Carroir Bon Air has the characteristic morphology of the simple dolmens of western France: a burial chamber delimited by several orthostats - vertical slabs of local limestone - supporting one or more horizontal cover tables. This architectural type, known as a "corridor dolmen" or "simple dolmen" depending on the configuration of the supports, is abundantly represented in the Loire corridor between Anjou and Touraine, where tufa or lacustrine limestone outcrops in large, easily quarried slabs. The materials used are exclusively local: whitish to yellowish limestone quarried from the surrounding plateaux, a material that Neolithic builders mastered perfectly, knowing how to identify the geological levels most suitable for cutting large slabs. The blocks, which could be several metres long and weigh several tonnes, were transported from nearby quarries, then straightened and assembled without any binding agent, using only their balance and rudimentary mechanical skills.

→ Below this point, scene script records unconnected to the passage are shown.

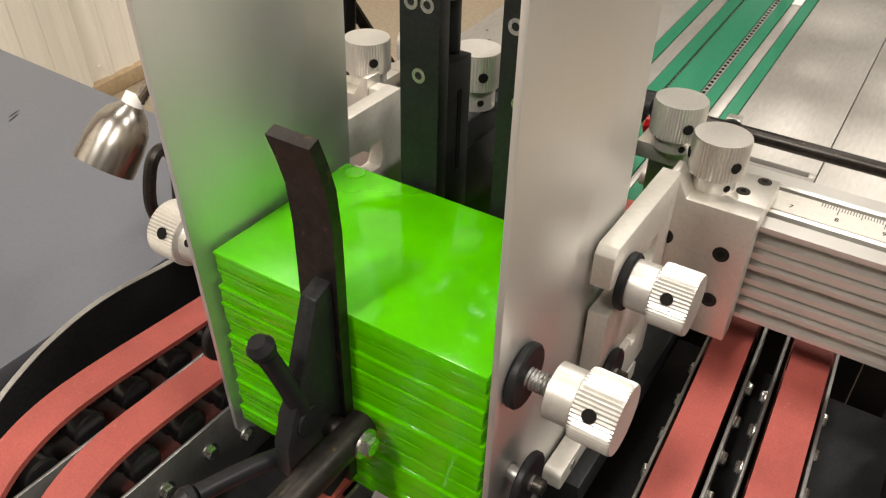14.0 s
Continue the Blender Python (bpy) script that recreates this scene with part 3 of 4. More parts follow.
# inch scale on the front beam, numbered 5 to 11
scale = part("scale_strip", box(-1.0125, -0.9895, 0.935, 1.075, PT, PT + 0.0007, 0), M_cast, beam, "engraved inch scale strip")
YR9 = 1.003
for k in range(0, 90):
    yy = YR9 - (k - 22) * 0.0254 / 16
    if 0.938 < yy < 1.072:
        ln = 0.009 if (k - 22) % 16 == 0 else 0.0065 if (k - 22) % 8 == 0 else 0.0042
        part("tick", box(-0.9898 - ln, -0.9898, yy - 0.00022, yy + 0.00022, PT + 0.0007, PT + 0.0009, 0), M_ink, scale)


def lettering(text, size, m, material, parent, name="lettering", extrude=0.0001):
    cu = bpy.data.curves.new(name, "FONT")
    cu.body, cu.size, cu.extrude, cu.align_x, cu.align_y = text, size, extrude, "CENTER", "CENTER"
    tmp = bpy.data.objects.new(name, cu)
    scene.collection.objects.link(tmp)
    bpy.context.view_layer.update()
    me = bpy.data.meshes.new_from_object(tmp.evaluated_get(bpy.context.evaluated_depsgraph_get()))
    bpy.data.objects.remove(tmp)
    bm = bmesh.new()
    bm.from_mesh(me)
    bm.transform(m)
    return part(name, bm, material, parent, smooth=False)


for n_ in range(7, 12):
    lettering(str(n_), 0.0052, pose(-1.0045, YR9 - (n_ - 9) * 0.0254 - 0.0008, PT + 0.0008, 0, 0, -90), M_ink, scale, "numeral")
sock((-1.001, 0.943, PT + 0.0007), (0, 0, 1), 0.003, beam)


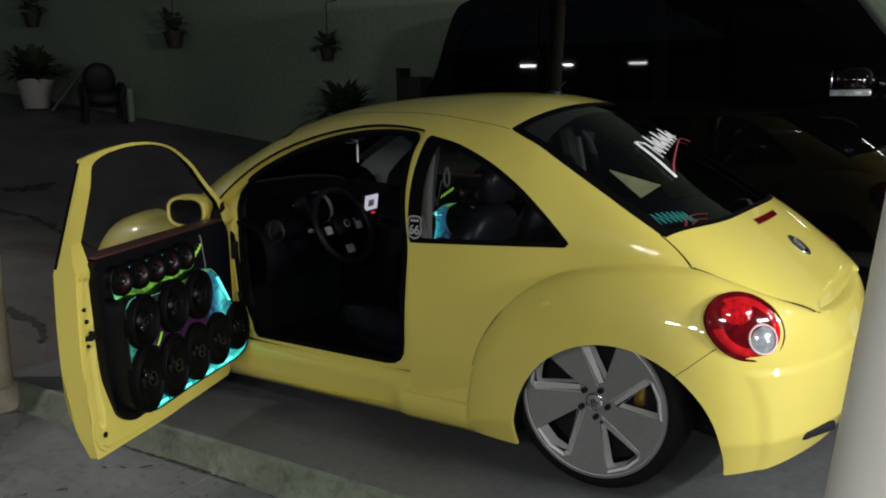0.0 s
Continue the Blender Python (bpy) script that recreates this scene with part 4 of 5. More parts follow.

The burial chamber, oriented on an east-west axis as often required by Neolithic symbolism linked to the rising sun, must originally have been covered by a mound of earth and dry stone that completely concealed the structure. The 'bare' appearance of the dolmen today - slabs standing upright in the vegetation - is the result of thousands of years of erosion and human damage that has swept away the tumulus mantle. Only the stone framework has survived, reducing what was a complex funerary architecture to its mineral skeleton.
Dolmen dit Le Carroir Bon Air is located in Ligré, Indre-et-Loire department, Centre-Val de Loire region, France.
Dolmen dit Le Carroir Bon Air is currently closed to visitors.